Ela conta o caso de um vizinho que se mudou recentemente para a região e está recuperando uma casa antiga para morar. A pessoa da construtora que o procurou teria dito ter certeza de que não sai o tombamento.

No quintal dessa casa, aliás, há um elemento extra que os vizinhos elencam entre os argumentos pela preservação. Ali passa o córrego Guariba, que vai dar no lago do parque Ibirapuera e cujas nascentes estão no entorno de uma praça da Chácara das Jaboticabeiras. Sua água aflora entre as pedras do calçamento.

“As águas estão sempre desaparecidas nos nossos mapas; aparecem de repente nos dias de chuva”, diz Albertina. O coletivo contratou um engenheiro para fazer a inspeção das nascentes e demarcar o percurso do córrego.

Hoje a descoberta consta do GeoSampa, o mapa digital da cidade que traz informações como dados cadastrais, aspectos de infraestrutura urbana e dados físicos, como a hidrografia, entre outros.

Albertina diz que, ao longo desses dois anos, ficou ainda mais convicta do peso do fator ambiental na causa, em especial a questão do microclima que a região é capaz de favorecer, em meio ao paredão de prédios que a cerca.
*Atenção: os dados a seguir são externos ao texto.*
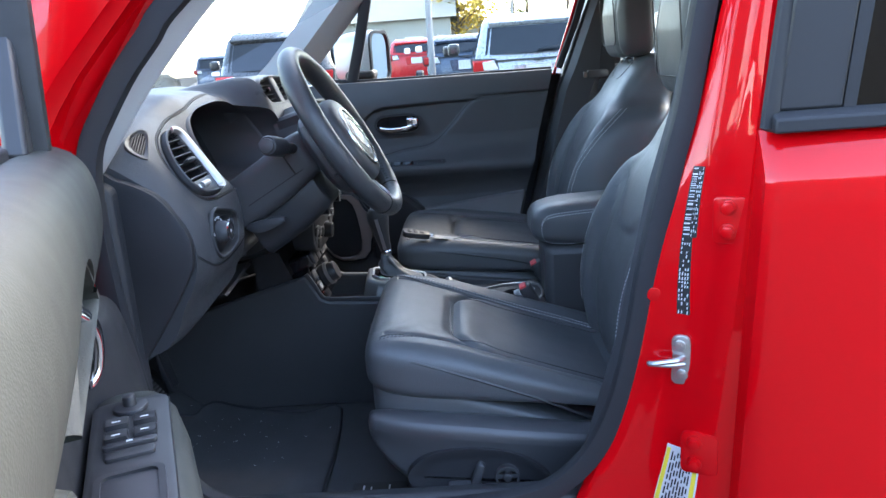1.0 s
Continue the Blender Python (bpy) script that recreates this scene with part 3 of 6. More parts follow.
# outside mirror of that door
mir = thing("door_mirror", "silver-capped outside mirror on the passenger door", "mirror", at=(-0.08, 0.95, 1.2))
m = facing((-0.058, 0.955, 1.268), (0.95, -0.31, 0))
shell = rounded(0.175, 0.185, 0.05, 6)
part("shell", on(m, loft([[(x * s, y * s, z) for x, y in shell] for s, z in ((0.55, -0.15), (0.8, -0.14), (0.94, -0.10), (1.0, -0.03), (1.0, 0.0), (0.95, 0.006), (0.9, 0.0))])), material("silver_cap", (0.55, 0.55, 0.54), 0.35, metal=0.3), mir)
part("bezel", on(m, ringplate(rounded(0.172, 0.182, 0.048, 6), rounded(0.148, 0.160, 0.04, 6), -0.01, 0.010)), SMOOTH, mir)
mirror_glass = material("mirror_glass", (0.85, 0.87, 0.88), 0.03, metal=1.0, vary=0.0)
part("mirror_pane", on(m, slab(rounded(0.150, 0.162, 0.04, 6), -0.004, 0.004)), mirror_glass, mir)
part("foot", box(-0.16, -0.06, 0.78, 0.9, 1.195, 1.225), SMOOTH, mir, bevel=0.01)

# seat belt at the far pillar
belt = thing("seat_belt", "black seat belt hanging at the far pillar", "seat belt", at=(0.68, 0.65, 1.1))
part("webbing", sweep([(0.735, 0.672, 1.50), (0.715, 0.668, 1.35), (0.70, 0.662, 1.22), (0.69, 0.655, 1.12), (0.655, 0.655, 0.98), (0.60, 0.655, 0.80), (0.56, 0.65, 0.55)], rounded(0.046, 0.002, 0.0008, 1), up=(0, 1, 0)), CLOTH, belt)
part("tongue", on(facing((0.66, 0.645, 1.165), (0.3, -0.95, 0)), slab(rounded(0.07, 0.026, 0.006, 3), 0, 0.012, 0.003)), SMOOTH, belt)
part("tongue_blade", on(facing((0.66, 0.645, 1.165), (0.3, -0.95, 0)), slab(rounded(0.016, 0.018, 0.003, 2, -0.040, 0.0), 0.003, 0.006)), GREASY, belt)

# rear passenger door, behind the seats
prd = thing("far_rear_door", "dark inner panel of the far rear door", "car door", at=(1.1, 0.72, 0.5))
part("inner_panel", prism([(0.72, 1.19), (1.6, 1.19), (1.6, 0.5), (0.62, 0.5)], "y", 0.70, 0.76), DASH, prd, bevel=0.01)
part("pull_handle", on(facing((1.01, 0.695, 1.045), (0, -1, 0)), join(slab(rounded(0.09, 0.03, 0.01, 3), 0, 0.008, 0.002), slab(rounded(0.03, 0.03, 0.006, 3, -0.03, 0), 0.006, 0.016, 0.002))), CHROME, prd)
rp = part("pane", prism([(0.74, 1.19), (1.6, 1.19), (1.5, 1.52), (0.80, 1.52)], "y", 0.755, 0.759), GLASS, prd, smooth=False)
rp.visible_shadow = False
part("frame_bar", sweep([(0.74, 0.757, 1.19), (0.80, 0.74, 1.54)], rounded(0.03, 0.03, 0.004, 2), up=(0, 1, 0)), SMOOTH, prd)
bench = thing("rear_bench", "black leather rear bench seat", "car seat", at=(1.45, 0, 0.46))
part("bench_cushion", pillow(1.05, 1.55, -0.60, 0.60, lambda x: 0.50, lambda x: 0.74), LEATHER, bench)
part("bench_back", moved(pillow(0, 0.6, -0.60, 0.60, lambda x: -0.06, lambda x: 0.06), Matrix.Translation((1.55, 0, 0.65)) @ Matrix(((0.35, 0, -0.94, 0), (0, 1, 0, 0), (0.94, 0, 0.35, 0), (0, 0, 0, 1)))), LEATHER, bench)

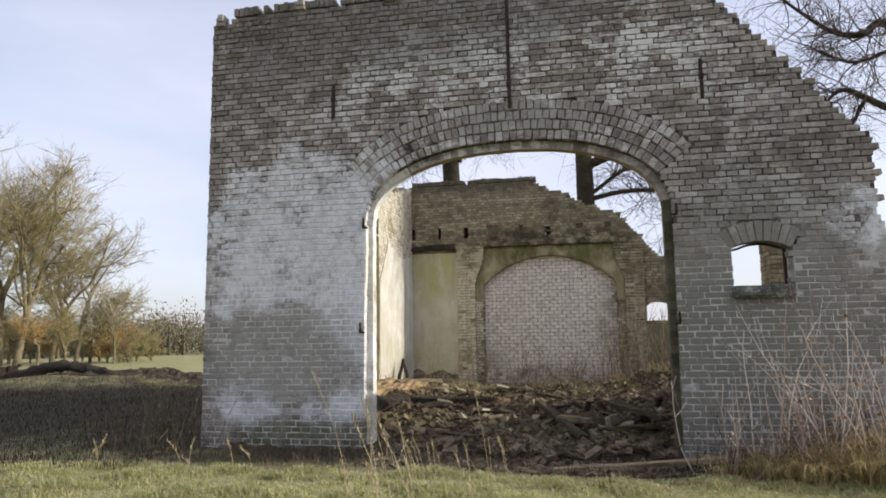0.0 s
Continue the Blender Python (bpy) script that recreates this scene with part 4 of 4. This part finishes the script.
log_thing("fallen_log", ((-1.15, 2.1, 0.5), (-1.08, 3.0, 0.56), (-0.88, 4.2, 0.57), (-0.62, 5.3, 0.6)), 0.15, 0.11, M_LOG, "rotten orange-brown fallen log along the side wall", 0.32)
log_thing("fallen_log", ((-1.36, 2.7, 0.52), (-1.27, 3.7, 0.64), (-1.12, 5.0, 0.68)), 0.09, 0.08, M_LOG, "mossy rotten log wedged against the side wall", 0.35)
# added dark log stands in for the dark hollow under the rotten one
log_thing("fallen_log", ((-1.2, 1.2, 0.40), (-0.85, 2.0, 0.46), (-0.62, 2.9, 0.46), (-0.4, 3.5, 0.45)), 0.17, 0.12, M_WOOD_DARK, "dark log put in for the hollow under the rotten log", 0.5)
timber("beam", (-0.3, 3.25, 0.50), (0.98, 3.22, 0.49), 0.15, 0.14, M_WOOD_DARK, "charred dark beam lying in the rubble", wear=0.009)
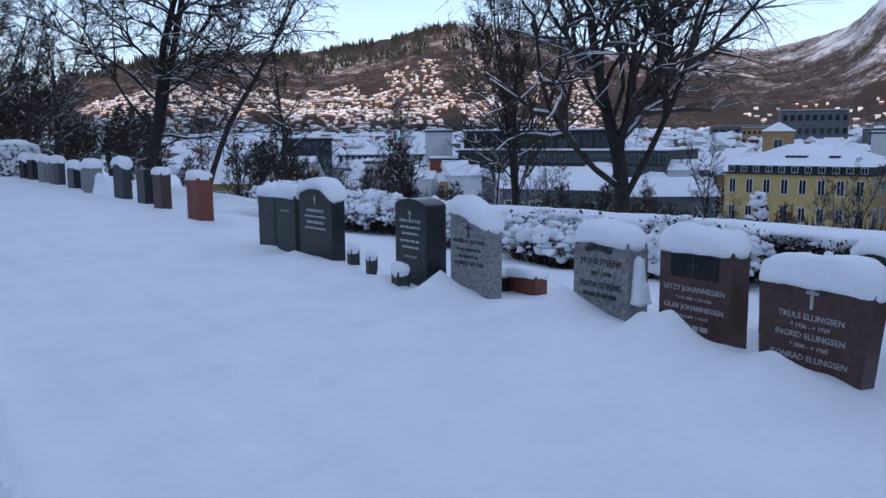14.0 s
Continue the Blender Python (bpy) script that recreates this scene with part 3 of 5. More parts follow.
fence_line(3.5, 41.0, -6.30, lambda y: bank_z(y, -6.32) + 0.02)
screen = empty("board_screen", Matrix.Translation((-7.1, 0, 0)), "weathered grey board screen behind the iron fence", "fence")
slat = {}
for k in range(130):
    y = 4.0 + k * 0.17
    z = bank_z(y, -7.1)
    hgt = 1.02 + 0.03 * math.sin(k * 1.7)
    key = k % 5
    if key not in slat:
        slat[key] = mesh_of("board", [(sx, sy, zz) for zz in (0, 1.15 + 0.015 * key) for sx, sy in ((0, 0), (0.025, 0), (0.025, 0.145), (0, 0.145))], [(0, 1, 5, 4), (1, 2, 6, 5), (2, 3, 7, 6), (3, 0, 4, 7), (4, 5, 6, 7)], BOARD)
    b = part("board", slat[key], BOARD, screen)
    b.location = (0, y, z + 0.05)

WALLPAINT = material("grey_house_paint", [(0.16, 0.165, 0.17), (0.24, 0.245, 0.25)], 2, 0.8)
PALEPAINT = material("pale_house_paint", [(0.38, 0.38, 0.37), (0.50, 0.50, 0.48)], 1, 0.8)
SLATE = material("slate_roof", [(0.02, 0.021, 0.023), (0.05, 0.052, 0.055)], 3, 0.6, 0.3, 10)
GLASS = material("dark_window_glass", [(0.012, 0.016, 0.020), (0.03, 0.038, 0.045)], 0.6, 0.08, spec=0.6)


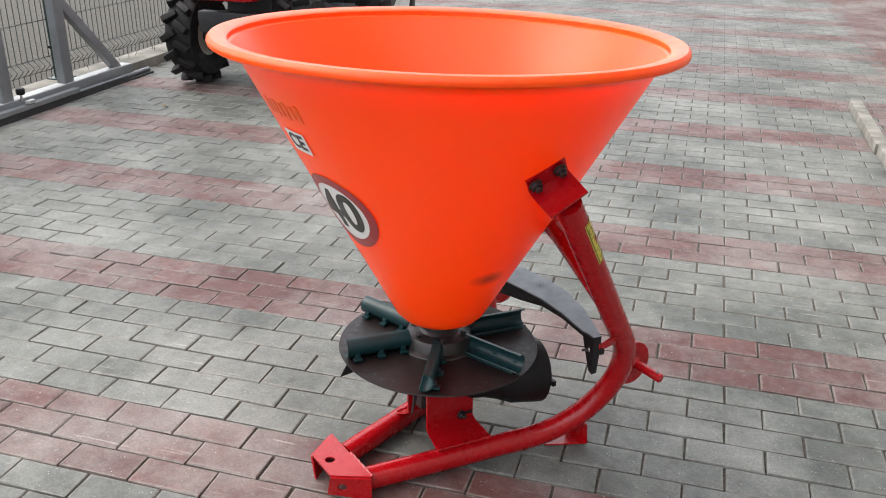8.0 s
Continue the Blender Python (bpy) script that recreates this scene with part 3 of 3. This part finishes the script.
gate = thing("sliding_gate", pose(-3.25, -0.30, 0), "grey painted steel sliding gate frame with diagonal braces", "gate")
part("bottom_beam", box_bm((0.09, 9.2, 0.08), Matrix.Translation((0, -0.46, 0.058)), 0.004), "gate", gate)
# thin strip, paler than the beam below it
part("beam_top", box_bm((0.075, 9.18, 0.003), Matrix.Translation((0, -0.46, 0.100)), 0.001), "pale_metal", gate, "paler top strip of the beam")
part("lower_channel", box_bm((0.05, 7.6, 0.03), Matrix.Translation((0.066, -0.3, 0.056)), 0.004), "gate", gate)
for y in (-2.2, -0.6, 0.60, 2.42, 2.95, 3.49):
    part("upright", box_bm((0.06, 0.085, 1.55), Matrix.Translation((0, y, 0.87)), 0.004), "gate", gate)
part("top_beam", box_bm((0.06, 6.2, 0.06), Matrix.Translation((0, 0.5, 1.70)), 0.004), "gate", gate)


def brace(y0, z0, y1, z1):
    h = math.dist((y0, z0), (y1, z1))
    part("brace", box_bm((0.05, 0.06, h), along((0, y0, z0), (0, y1, z1)) @ Matrix.Translation((0, 0, h / 2)), 0.004), "gate", gate)


brace(4.02, 0.08, 3.52, 0.61)
brace(2.40, 0.09, 1.46, 1.12)
for y in (3.03, 2.0):
    k = part("guide_roller", rod_bm((0.05, y, 0.09), (0.05, y, 0.13), 0.008, steps=12), "steel", gate)
    part("roller_cap", lathe_bm([(0, 0), (0.022, 0), (0.026, 0.008), (0.026, 0.03), (0.02, 0.038), (0, 0.038)], Matrix.Translation((0.05, y, 0.13)), 20), "black", k)
    part("clip", box_bm((0.03, 0.06, 0.018), Matrix.Translation((0.085, y + 0.03, 0.085)), 0.003), "pale_metal", k)


def fence_panel(y0, length):
    p = thing("wire_fence", pose(-3.50, y0, 0.062), "green welded wire fence panel with a bent stiffening fold", "fence", "fence panels along the road")
    shape = [(0.0, 0.02), (0.0, 0.07), (0.045, 0.112), (0.0, 0.155), (0.0, 0.39), (0.0, 0.95), (0.045, 0.99), (0.0, 1.03), (0.0, 1.6)]
    n = int(length / 0.05)
    upright = mesh_of("upright_wire", tube_bm([(x, 0, z) for x, z in shape], 0.0026, 5), "wire")
    for k in range(n):
        w = new("upright_wire", upright)
        w.parent, w.location = p, (0, 0.03 + k * length / n, 0)
    across = mesh_of("cross_wire", tube_bm([(0.004, 0.0, 0), (0.004, length / 2, 0), (0.004, length, 0)], 0.003, 5), "wire")
    for z in (0.07, 0.155, 0.39, 0.67, 0.95, 1.03, 1.3, 1.58):
        w = new("cross_wire", across)
        w.parent, w.location = p, (0, 0, z)
    return p


def fence_post(y):
    p = thing("fence_post", pose(-3.48, y, 0.060), "dark green square steel fence post on the footing wall", "post", "fence posts along the road")
    part("post", box_bm((0.06, 0.06, 1.7), Matrix.Translation((0, 0, 0.85)), 0.005), "green", p)
    part("base_plate", box_bm((0.13, 0.13, 0.008), Matrix.Translation((0, 0, 0.004)), 0.002), "green", p)
    part("clamp", box_bm((0.075, 0.075, 0.02), Matrix.Translation((0, 0, 0.21)), 0.003), "black", p)


for y in (-4.07, -1.57, 0.93, 3.43, 5.93, 8.43):
    fence_post(y)
    fence_panel(y + 0.04, 2.42)

# dry weeds and litter along the wall
random.seed(11)
bm = bmesh.new()
for _ in range(420):
    y = random.choice((random.uniform(0.6, 2.6), random.uniform(3.2, 9.0), random.uniform(1.0, 2.2)))
    x = random.choice((-3.31, -3.47, -3.54)) + random.uniform(-0.02, 0.03)
    z = 0.0 if x > -3.37 else 0.06
    h = random.uniform(0.02, 0.10) * (1.6 if y < 2.4 else 0.8)
    a, b = random.uniform(-1, 1) * 0.6 * h, random.uniform(-1, 1) * 0.8 * h
    w = random.uniform(0.0015, 0.004)
    vs = [bm.verts.new(v) for v in ((x, y - w, z), (x, y + w, z), (x + a * 0.5, y + b * 0.4 + w, z + h * 0.6), (x + a, y + b, z + h), (x + a * 0.5, y + b * 0.4 - w, z + h * 0.6))]
    bm.faces.new(vs)
weeds = new("dry_weeds", mesh_of("dry_weeds", bm, "weed", False))
tagged(weeds, "dry thin weeds growing along the footing wall", "weeds", kind="stuff")


def fallen_leaf(x, y, turn, size):
    t = thing("fallen_leaf", pose(x, y, 0.003, 0, 0, turn), "dry curled yellow brown leaf on the pavers", "leaf", "fallen leaves by the gate")
    own = bmesh.new()
    outline = [(-1, 0, 0.1), (-0.5, 0.42, 0.22), (0.1, 0.5, 0.12), (0.7, 0.3, 0.2), (1.1, 0, 0.3), (0.6, -0.34, 0.22), (0, -0.45, 0.1), (-0.6, -0.36, 0.25)]
    mid = own.verts.new((0, 0, 0.0))
    vs = [own.verts.new(Vector(v) * size) for v in outline]
    for k in range(len(vs)):
        own.faces.new((mid, vs[k], vs[(k + 1) % len(vs)]))
    bmesh.ops.solidify(own, geom=own.faces[:], thickness=0.0012)
    part("blade", own, "leaf", t)


fallen_leaf(-3.02, 1.43, 30, 0.042)
fallen_leaf(-2.98, 1.75, 100, 0.03)
fallen_leaf(-2.55, 3.2, 10, 0.026)

# pale kerb beam on the pavers
kerb = new("kerb_beam", mesh_of("kerb_beam", box_bm((0.072, 1.65, 0.06), pose(0, 0, 0.03), 0.006), "kerb"))
kerb.matrix_world = pose(1.632, 2.75, 0.0, 0, 0, 0.2)
tagged(kerb, "pale worn concrete edging beam lying on pavers", "kerb")
kerb2 = copy_thing(kerb, pose(1.612, 4.08, 0.0, 0, 0, 0.5) @ Matrix.Diagonal((1, 0.64, 1, 1)))
tagged(kerb2, "short pale edging beam ending at the red pavers", "kerb")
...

“É um refúgio para os pássaros, para os insetos. E para o ser humano é muito importante. Você sai de uma área de tensão e vai para uma área de calmaria.”

O tombamento foi o meio encontrado pelo coletivo para preservar as características do local uma vez que, entre as definições do PDE, em 2014, e a definição da LPUOS (Lei de Parcelamento, Uso e Ocupação do Solo), em 2016, não foi feito um plano de bairro para a Chácara das Jaboticabeiras.

Planos de bairro eram um dos instrumentos de planejamento previstos no PDE para que suas regras, que seguem uma visão macro da cidade, não passassem por cima de particularidades como as desse pedaço da Vila Mariana.

Pouco difundidos, eles deveriam ter sido propostos por subprefeituras e associações de moradores, a fim de que fossem incorporadas à LPUOS zonas de proteção para regiões de interesse histórico, cultural ou ambiental.

Mas, para Albertina, independentemente de planos de bairro ou da lei de zoneamento, o próprio PDE dá a chave para a preservação, no inciso II do artigo 23. O texto fala em “compatibilizar o adensamento com o respeito às características ambientais, geológico-geotécnicas e os bens e áreas de valor histórico, cultural, paisagístico e religioso”. Portanto, conclui a arquiteta, “tombar a Chácara é respeitar o Plano Diretor”.

A reunião acontece de forma remota às 14h30 de segunda e é pública, podendo ser acompanhada, ao vivo, no canal do Conpresp no YouTube.